Problem! (Easy for most of you i'm sure)

[Eurig Jones]

I'm a C++ newbie, just been starting out today... I really can't get my head
around this...


*****************

int main()
{
int one = 1;
int number = 43;

double result = one / number;
double result2 = static_cast<double>(one / number);

cout << result << endl << result2;

return 0;
}

*****************

OUTPUT:

0
0

*****************


I dont understand!!! :-( please help

thanks!

 

[Ron Natalie]

int one = 1;
int number = 43;

These are two integers.

double result = one / number;

Ignore the stuff to the left of the = sign for now. The expression
one/number
has value zero, becaue integer divide throws away the fractional values.
1/43 is 0, 42/43 is 0, 43/43 is 1.

So in effect you have:
double result = 0;

The int zero is converted to double and initializers result. You have a double value of
zero.

double result2 = static_cast<double>(one / number);

The same thing happens here. The sub expression one/number is still 0.
double result2 = static_cast<double>(0);
The static cast converts it to double, but it's still zero.

If you want to do a floating point divide, you must convert at least one of the
operands to a floating point type (if you convert only one, the compiler will
automatically convert the other to match).

double result = static_cast<double>(one) / number;

for example. This convets the 1 to a double. The compiler now does the divide,
converting number to double to match (there are a list of "usual artithmatic conversions"
that gets applied to operators when the types of the operands don't match, generally
the least precise of the two is converted to the more precise).

The result of this expression is the 1.0/43 or about .023...

 

[Severin Ecker]

hi!

double result = one / number;
double result2 = static_cast<double>(one / number);

if i'm not completely wrong, the divisions are calculated using integer
division. both operands are integer so integer div. is used (and in the
second case, the result!! is casted to double....)
you must convert (at least) one operand to the precision you want the
calculation to take place in, the the second operand is implicitly converted
to the greater type.
(though i think it's better and better style to cast both to double)

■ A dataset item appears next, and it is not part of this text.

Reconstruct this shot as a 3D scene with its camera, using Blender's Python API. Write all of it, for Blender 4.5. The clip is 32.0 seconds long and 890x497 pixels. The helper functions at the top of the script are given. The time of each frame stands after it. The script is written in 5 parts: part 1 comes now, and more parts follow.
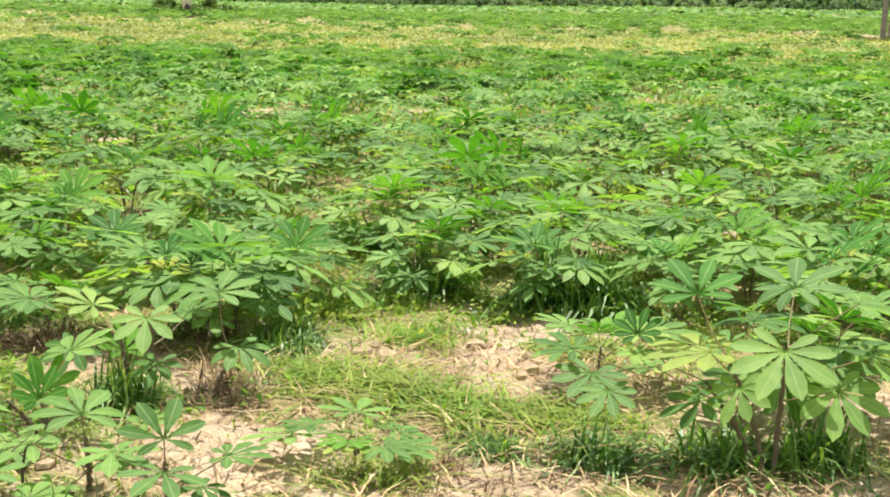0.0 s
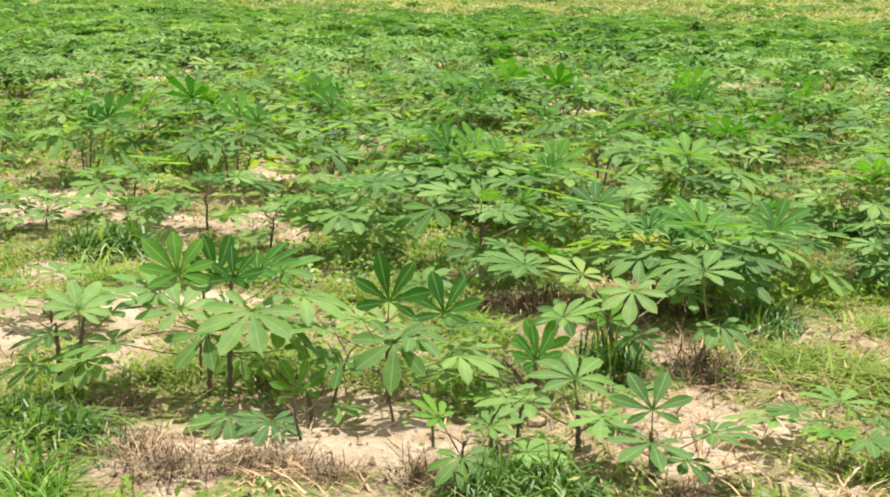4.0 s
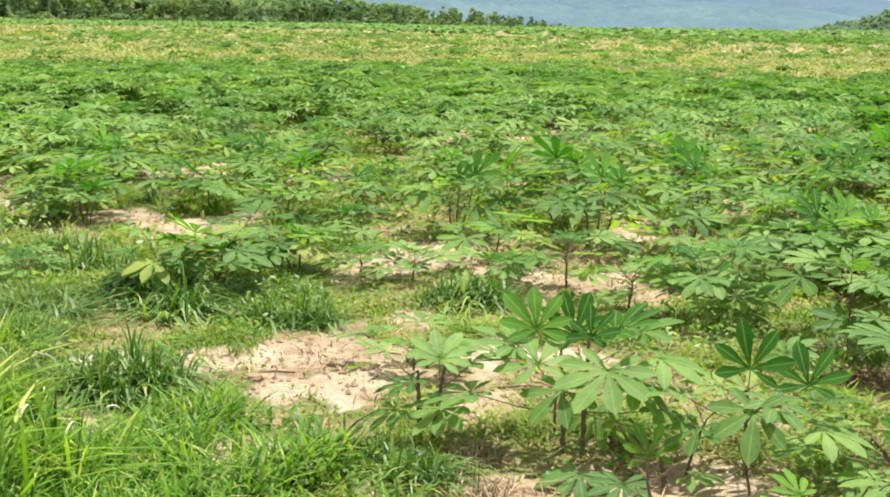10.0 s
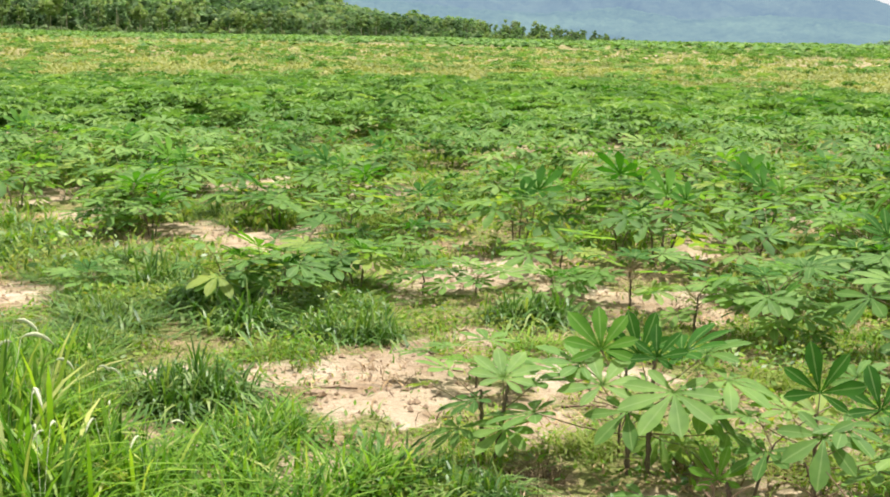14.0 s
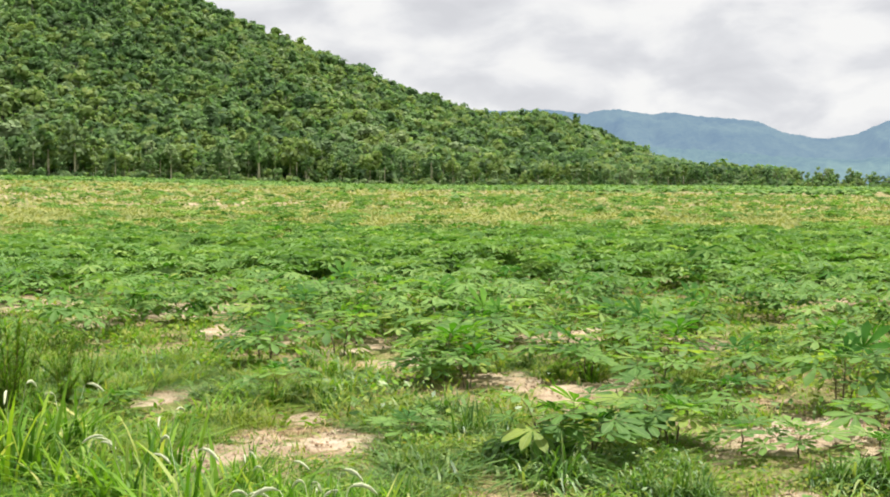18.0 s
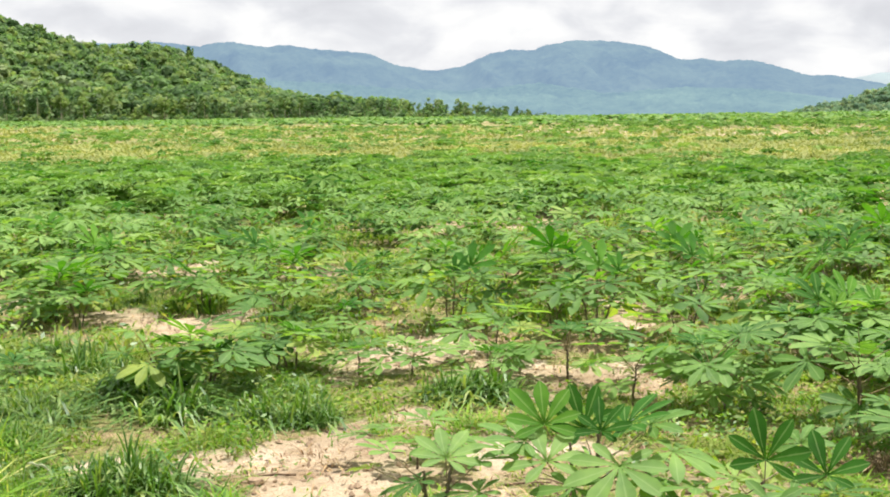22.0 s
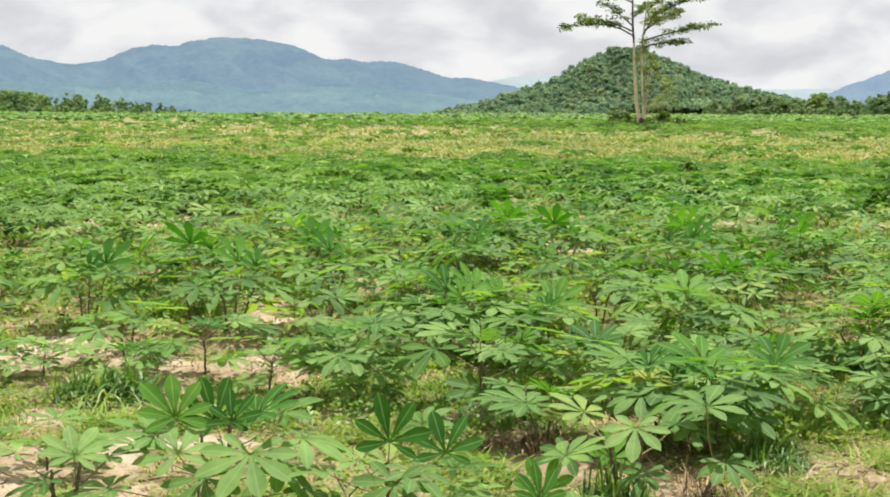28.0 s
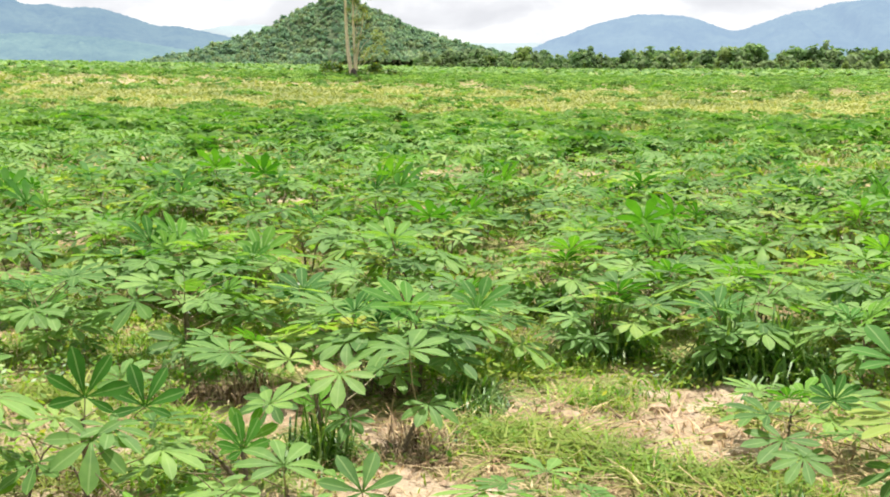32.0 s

double result = static_cast<double>(one) / static_cast<double>(number);

should do the trick.

regards,
sev

 

[Ralf]

int main()

{
int one = 1;
int number = 43;

double result = one / number;
double result2 = static_cast<double>(one / number);

cout << result << endl << result2;

return 0;
}

*****************

OUTPUT:

0
0

*****************

The output is correct! The two variables "one" and "number" are integer, so
the result of "one/number" ist
integer too (0). And this you are converting to double which ist remaining
0.

Try the following code:

int main()
{
int one = 1;
int number = 43;

double result = (double)one / (double)number;

cout << result << endl << result2;

return 0;
}

If one of the operands is of the type "double", the operation is a floating
point operation.



Ralf

http://www.cplusplus-kurse.de

 

[John Brown]

I'm a C++ newbie, just been starting out today... I really can't get my
head

around this...

I dont understand!!! :-( please help

thanks!

Also look up the "usual rules of arithmetic conversion" (in addition to what
others have now said).